Tuesday, October 19, 2010

'We always saw the light': Norfolk goes solar to keep tower glowing

NORFOLK - Bob Jacquier remembers that when he and his wife Dorothy moved from Barkhamsted to Norfolk in 1948 to pursue his dream of owning a dairy farm, the lights that shone brightly from the stone tower atop nearby Haystack Mountain welcomed him home.
"I always saw that light, and as we were a young couple and you got up in the morning and went up pasture and drove the cows down, the light was on," Jacquier, now 81, said. "And at night you saw it. And then as we farmed down in the valley, we always saw the light."
Ellen Battel Stoeckel donated $50,000 to the state in 1929 to erect a tower atop Haystack Mountain that would be perpetually lit in memory of her father and brother. She never could have imagined that 81 years later those lights would be powered by the sun, but even the first tower lights were innovative for their time.

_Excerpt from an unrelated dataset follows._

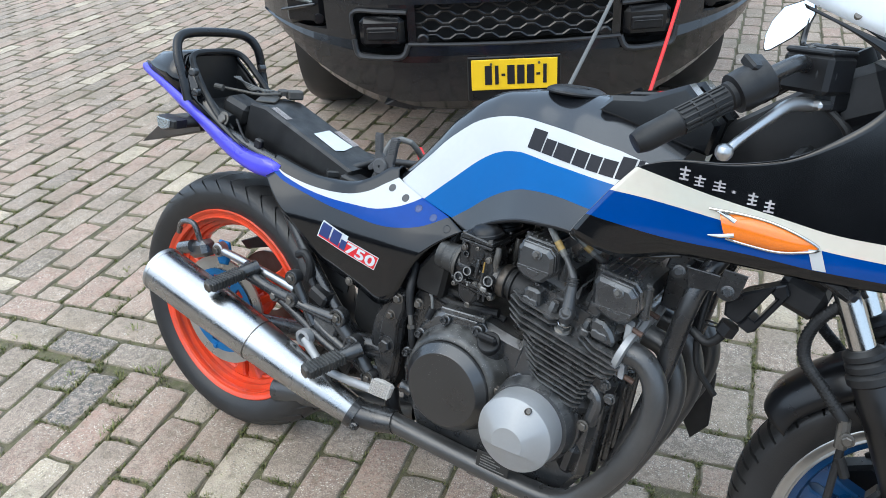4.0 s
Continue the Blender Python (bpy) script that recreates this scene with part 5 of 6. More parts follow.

According to a Nov. 16, 1929 article in the now defunct The Hartford Times, the lights were lighted every night with eight 100-watt lamps inside the tower and four 100-watt lamps facing Norfolk village, and were visible 15 to 20 miles in clear weather. The wires ran 1,500 feet underground up the side of the mountain.
The lights glowed from 1929 until the war years in the 1940s, when they were turned off in keeping with government blackout policies. After the war, the lights were turned on again for a few years, but then they went out for good. It's been Jacquier's dream since then to turn the lights back on.
Now it's reality. The state Department of Environmental Protection has placed a solar panel atop a newly-built information kiosk next to the tower. A wire runs inside the walls of the tower, sending energy from the sun to four lights around the roof. At least one can be seen from any direction.
Town and state officials, as well as family and friends of those in the town who helped the project come to fruition, gathered Monday at Town Hall to commemorate the lights, which began working late last month. Sen. Andrew W. Roraback, R-Goshen, has been invested in the project since before solar panels were first discussed in 2006.
"Four and a half years later, which is actually lightning speed for the state of Connecticut, we're here to thank the DEP for making Mr. Jacquier's vision a reality," Roraback said.
Jacquier recalls climbing to the top of the tower with his friends Hank Taylor and Alex Vagliano, who shared his dream of restoring the lights, only a short time before the two men died.
"I just felt then I just had to get this done," Jacquier said. "Both of these men were very minded of agriculture and of the country life here in these towns and thought this was a way to help preserve it with that light."
Alex Vagliano's son, Justin Vagliano, lives next door to Jacquier and was at the ceremony with his son Andrew.
"It was a last wish of my father's and you started right off soon after he died and never let it go," Vagliano said, thanking Jacquier for his efforts.